In one of your autobiographies from years ago, Spock wrote an open letter to Leonard Nimoy. If he wrote another one, what do you think he’d be saying right now?
Nimoy: Oh, golly. That’s a great question. (Laughs). I’d hope that he’d be saying something kind of benign, like “Thanks for the association. It’s been a great ride.” I think I did (Spock) justice. I tried to maintain the dignity of the character as much as possible through the years, and I’d hope that Spock would think that I did him well.
You’re about to turn 80. Does that excite you? Frighten you? Both at once?

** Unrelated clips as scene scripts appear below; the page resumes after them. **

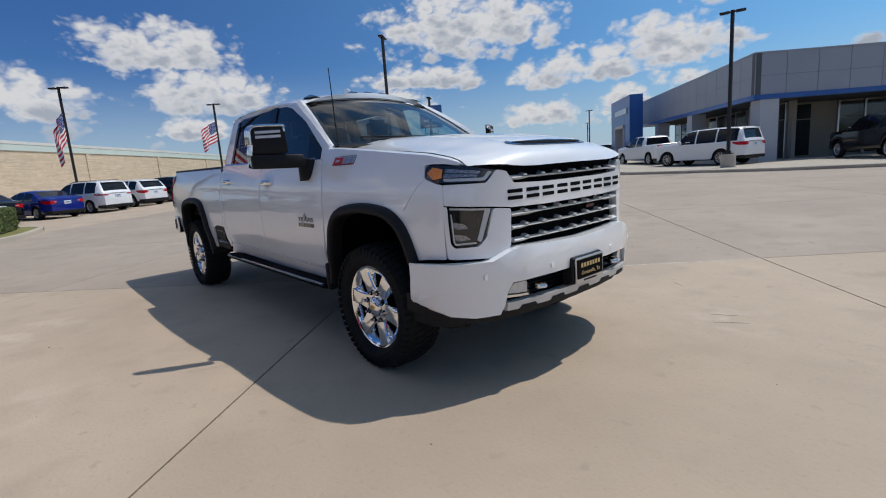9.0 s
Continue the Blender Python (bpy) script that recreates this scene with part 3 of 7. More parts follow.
ROOFLINE = [(1.13, 1.955), (1.2, 1.985), (1.35, 2.005), (1.76, 2.015), (2.2, 2.005), (2.5, 1.985), (2.68, 1.962), (2.76, 1.945)]
WIN_REAR = fillet([(1.345, belt(1.35) + 0.012), (1.325, 1.90), (1.40, 1.935), (2.20, 1.945), (2.225, belt(2.2) + 0.012)], 0.035, 4)
WIN_FRONT = fillet([(2.345, belt(2.35) + 0.012), (2.325, 1.94), (2.50, 1.93), (2.66, 1.895), (2.97, 1.750), (3.345, 1.510), (3.35, belt(3.35) + 0.012)], 0.02, 4)
for s in (-1, 1):
    # frame ring built as strips so that the windows are true holes
    bm = bmesh.new()
    top = [(1.165, 1.915), (1.22, 1.965), (1.4, 1.985), (1.76, 1.992), (2.2, 1.985), (2.5, 1.965), (2.70, 1.938), (2.95, 1.815), (3.2, 1.675), (3.46, 1.52), (3.46, 1.43)]
    panel(bm, [(1.135, belt(1.13)), (1.13, 1.70)] + top[:3] + [(1.40, 1.94), (1.335, 1.905), (1.335, belt(1.33))], gside(s), inward(s, 0.05))
    panel(bm, top[2:7] + [(2.66, 1.90), (2.5, 1.935), (2.2, 1.948), (1.4, 1.94)], gside(s), inward(s, 0.05))
    panel(bm, top[6:] + [(3.36, belt(3.36)), (3.355, 1.515), (2.98, 1.755), (2.66, 1.90)], gside(s), inward(s, 0.05))
    part("window_frame", bm, WHITE, truck)
    for run, off in (([(2.215, belt(2.2)), (2.195, 1.95), (2.34, 1.95), (2.36, belt(2.36))], 0.004), ([(1.33, belt(1.33)), (1.315, 1.91), (1.365, 1.93), (1.385, belt(1.39))], 0.001), ([(3.14, belt(3.14)), (3.11, 1.650), (3.352, 1.512), (3.352, belt(3.35))], 0.003)):
        bm = bmesh.new()
        panel(bm, run, gside(s, off), inward(s, 0.025))
        part("door_pillar", bm, TRIM, truck, "gloss black pillar trim")
    for nm, outline, gm in (("rear_window_glass", WIN_REAR, SIDEGLASS), ("front_window_glass", WIN_FRONT, FRONTGLASS)):
        bm = bmesh.new()
        panel(bm, outline, gside(s, -0.006), inward(s, 0.004))
        part(nm, bm, gm, truck, "dark tinted side glass" if gm is SIDEGLASS else "clear side glass")
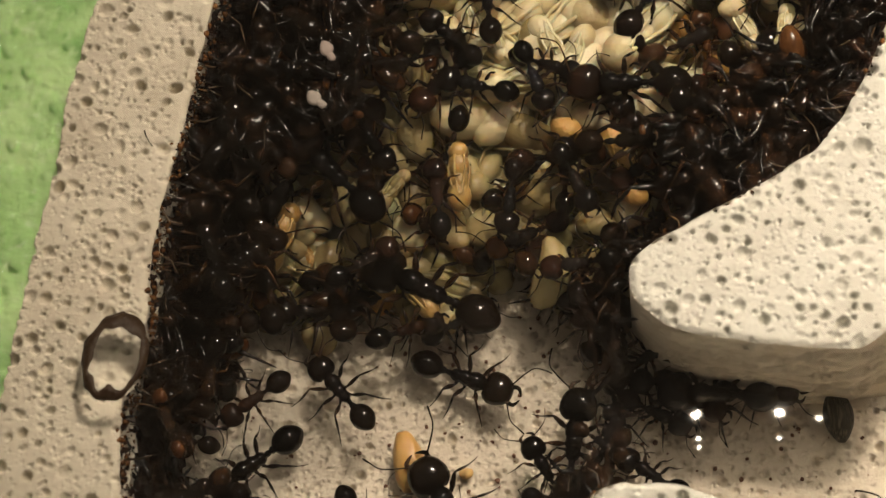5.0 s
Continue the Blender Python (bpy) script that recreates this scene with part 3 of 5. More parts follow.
def ant(kind, x, y, z, yaw, size, pitch=0.0, roll=0.0):
    m = ant_pose(x, y, z, yaw, size, pitch, roll)
    if kind not in used:
        used.add(kind)
        KINDS[kind].matrix_basis = m
        return KINDS[kind]
    return placed_copy(KINDS[kind], m)


# ---- brood ----
def build_larva(label, material):
    bm = bmesh.new()
    pts, rad = [], []
    for k in range(15):
        t = k / 14
        a = radians(-70 + 140 * t)
        pts.append((0.62 * math.sin(a), 0.42 * (1 - math.cos(a)), 0.0))
        rad.append((0.05 + 0.30 * math.sin(math.pi * min(1, t * 0.96 + 0.03)) ** 0.62 * (1.08 - 0.38 * t)) * (1 + 0.045 * (k % 2)))
    tube(bm, pts, rad, 12)
    me = mesh_bm("larva", bm)
    return tagged(part("larva", me, material), label, "ant larva", "brood pile")


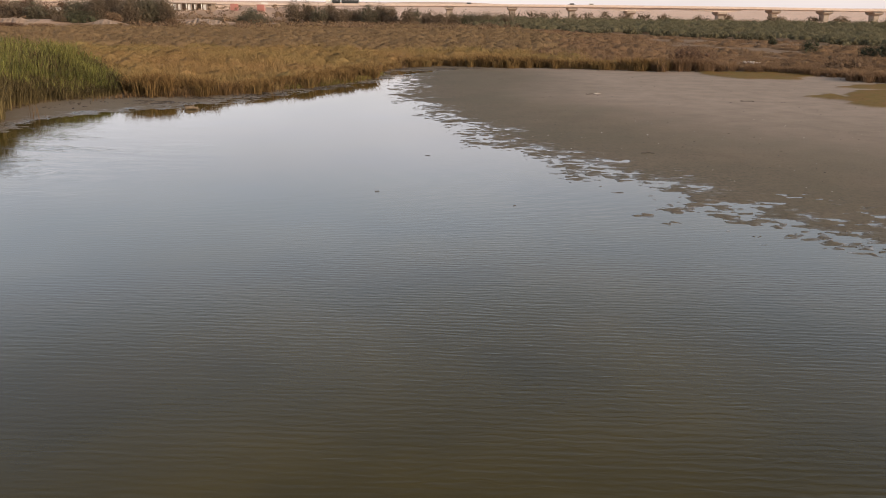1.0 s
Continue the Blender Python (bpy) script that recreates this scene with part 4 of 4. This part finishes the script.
def scattered(name, box, count, size, material, seed, words, category, test, tall=1.0):
    rng = np.random.default_rng(seed)
    x, y = rng.uniform(box[0], box[1], count), rng.uniform(box[2], box[3], count)
    z, shares = land(x, y)
    keep = test(x, y, z)
    x, y, z = x[keep], y[keep], z[keep]
    c = np.array([(1, 0, 0), (-1, 0, 0), (0, 1, 0), (0, -1, 0), (0, 0, 0.6 * tall), (0, 0, -0.4)], float)
    t = np.array([(0, 2, 4), (2, 1, 4), (1, 3, 4), (3, 0, 4), (2, 0, 5), (1, 2, 5), (3, 1, 5), (0, 3, 5)])
    s = size * rng.uniform(0.4, 1.5, len(x))
    q = rng.uniform(0, 6.28, len(x))
    sx, sy = s * rng.uniform(0.7, 1.6, len(x)), s * rng.uniform(0.5, 1.0, len(x))
    px, py = c[None, :, 0] * sx[:, None], c[None, :, 1] * sy[:, None]
    v = np.stack([x[:, None] + px * np.cos(q)[:, None] - py * np.sin(q)[:, None], y[:, None] + px * np.sin(q)[:, None] + py * np.cos(q)[:, None], z[:, None] + c[None, :, 2] * s[:, None]], 2).reshape(-1, 3)
    f = (np.arange(len(x))[:, None, None] * 6 + t[None]).reshape(-1, 3)
    tagged(new(name, fast_mesh(name, v, f, material)), words, category, kind="stuff")


on_mud = lambda x, y, z: (z > 0.02) & (inside(x, y, MARSH) < 0)
scattered("shells", (4, 34, 27, 60), 150, 0.028, SHELL, 91, "scattered pale shells on grey mud", "shells", on_mud)
scattered("mud_clods", (-4, 40, 26, 108), 420, 0.04, DARK_WOOD, 92, "small dark clods and weed scraps on the mud", "mud clods", on_mud)
scattered("wrack_line", (-34, 45, 60, 118), 9000, 0.10, DARK_WOOD, 93, "dark wrack and broken stems along the marsh edge", "wrack",
          lambda x, y, z: (z > 0.0) & (inside(x, y, MARSH) < 0.2) & (inside(x, y, MARSH) > -1.6 - 2.0 * (x < -6)) & (rough(x, y, 3, 3, 95) > -0.1))

scattered("algae_scraps", (-34, 22, 24, 84), 150000, 0.040, CLOD, 94, "dark ragged scraps of weed along the waterline", "weed",
          lambda x, y, z: (np.abs(z - 0.004) < 0.012) & (rough(x, y, 1.2, 3, 96) > -0.12) & (np.abs(inside(x, y, POND)) < 4.5), 0.2)
scattered("weed_mats", (-24, 4, 60, 105), 40000, 0.15, DARK_WOOD, 97, "dark ragged weed mats on the muddy rim", "weed",
          lambda x, y, z: (z > -0.02) & (inside(x, y, MARSH) < -0.2) & (inside(x, y, MARSH) > -5.0) & ((x < -4) | (y > 97)) & (rough(x * 0.5, y, 1.4, 3, 98) > 0.12), 0.25)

Nimoy: You know, the alternative isn’t very attractive. (Laughs) Not turning 80 is not a very nice event in your life. So… But I’m very comfortable with who I am and what I am and how I am. I feel strong. I feel good. I feel happy and healthy. I have a wonderful personal life. I will get out this year and see people and tell the stories. I love telling the stories that audiences want to hear. I’m really excited about this year. I’m doing a few conventions and appearances. I’m going to be in Dallas and Vegas and Atlanta. I’m giving a speech in Long Beach, at the Carpenter Center, at the end of April. I’m doing a reading in L.A. I’ve got some really exciting and fun things to do this year, and I’m looking forward to it.
Let’s assume you’ll live to 100. What do you hope to do with the next 20 years of your life?
Nimoy: I hope to stay creative, but to keep my personal life at the forefront. I have three kids and six grandchildren and a great-grandson. I’m thrilled with the way their lives are developing and it’s great fun to see them grow into themselves. I’m looking forward to enjoying that, and I want to keep some of my life available for creative possibilities. You’re talking to a very, very happy, thankful, grateful guy.